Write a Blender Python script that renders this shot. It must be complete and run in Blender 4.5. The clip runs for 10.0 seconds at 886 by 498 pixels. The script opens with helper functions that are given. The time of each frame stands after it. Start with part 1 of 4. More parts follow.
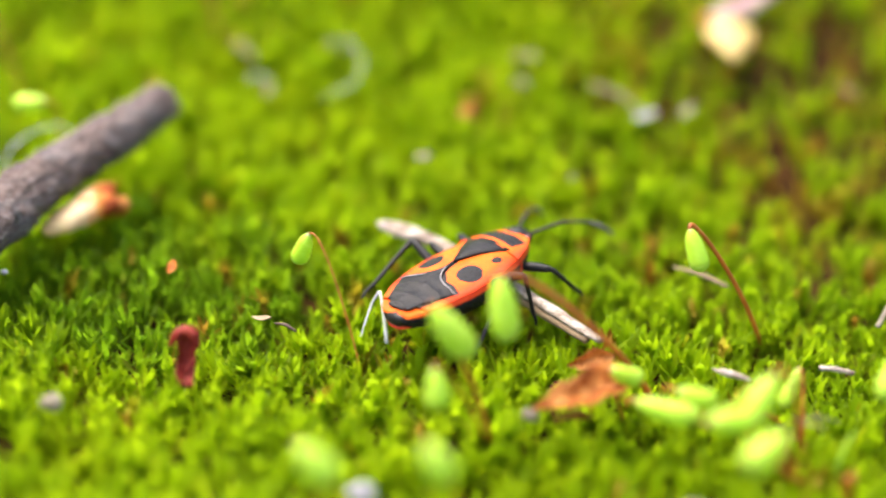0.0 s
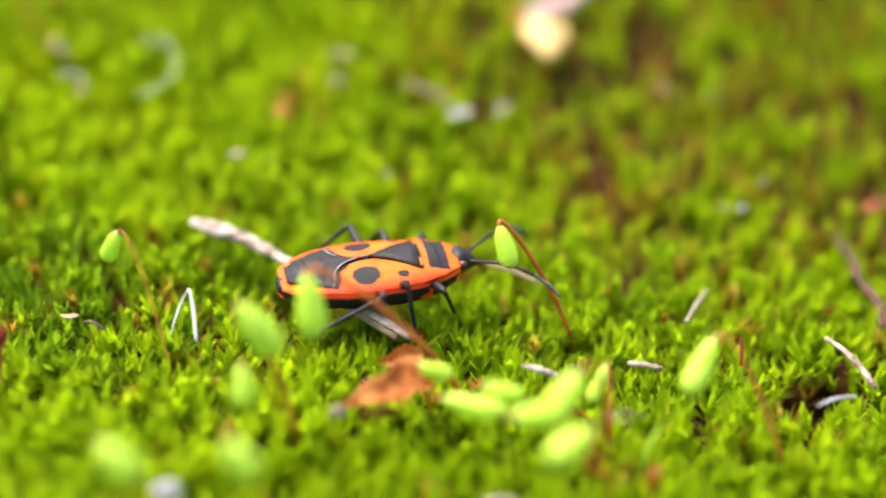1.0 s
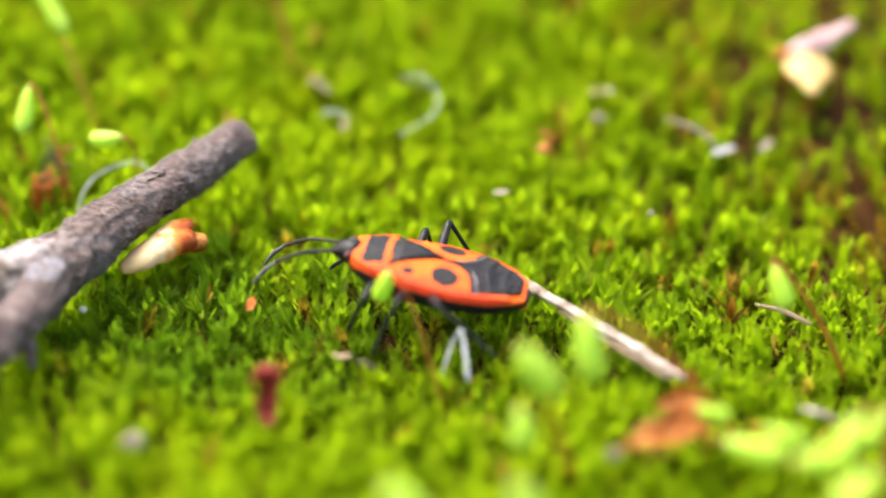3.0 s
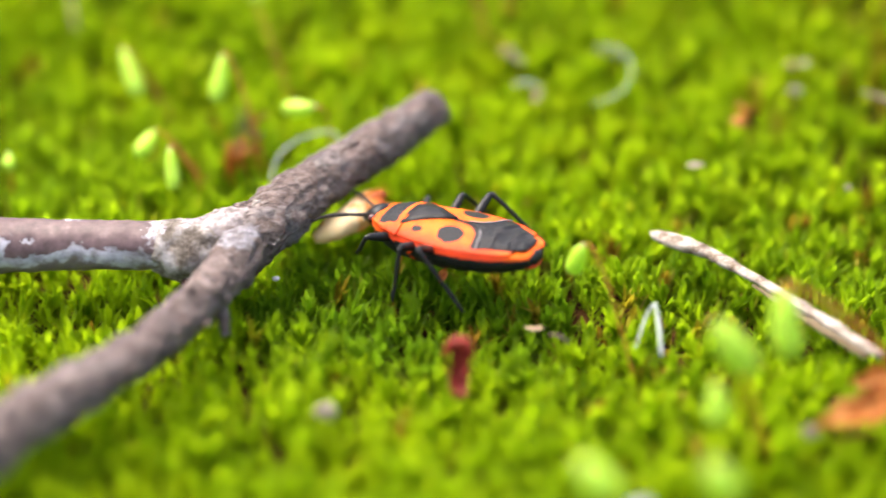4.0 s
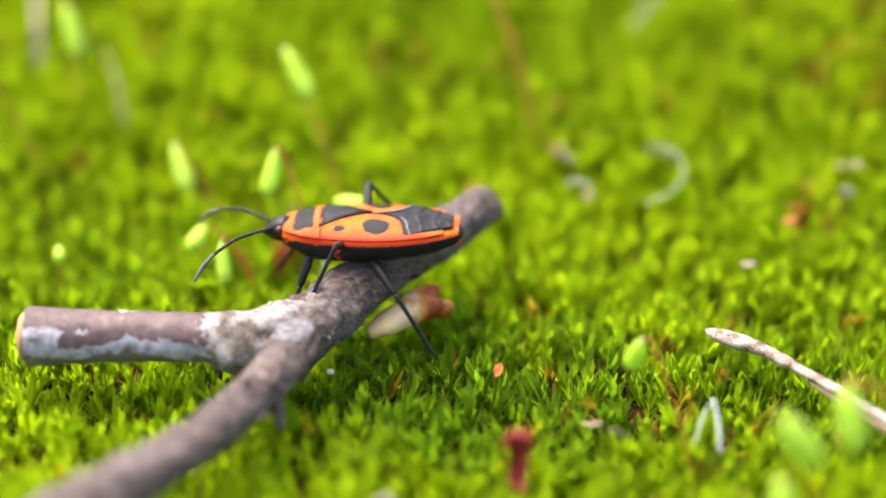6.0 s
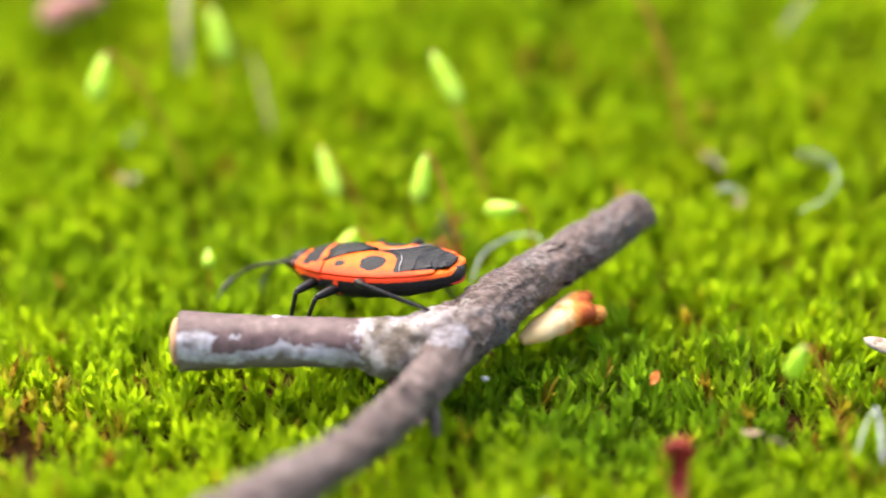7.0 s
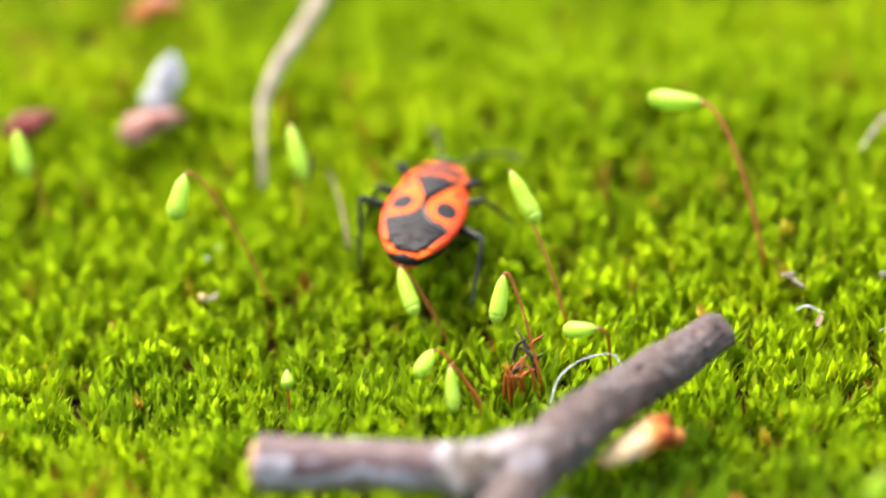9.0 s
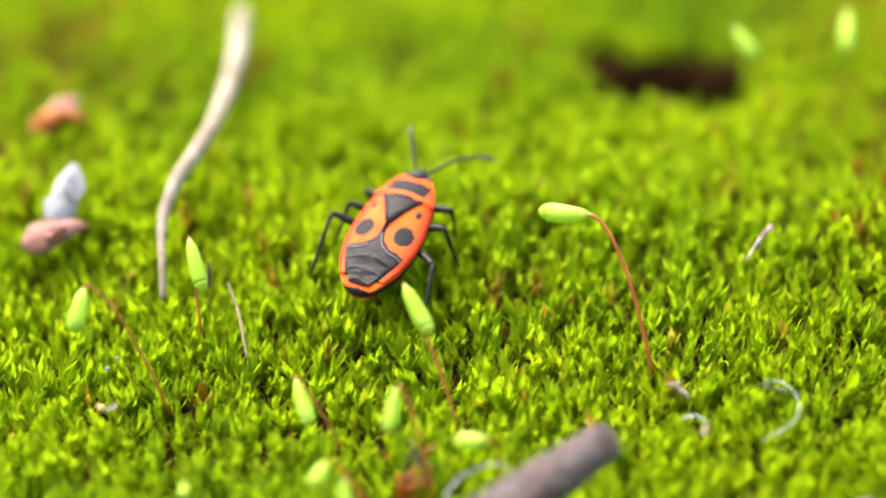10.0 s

## Task instructions
Return each line from the material above exactly, but not the pictures.

## Response to this task
Write a Blender Python script that renders this shot. It must be complete and run in Blender 4.5. The clip runs for 10.0 seconds at 886 by 498 pixels. The script opens with helper functions that are given. The time of each frame stands after it. Start with part 1 of 4. More parts follow.
0.0 s
1.0 s
3.0 s
4.0 s
6.0 s
7.0 s
9.0 s
10.0 s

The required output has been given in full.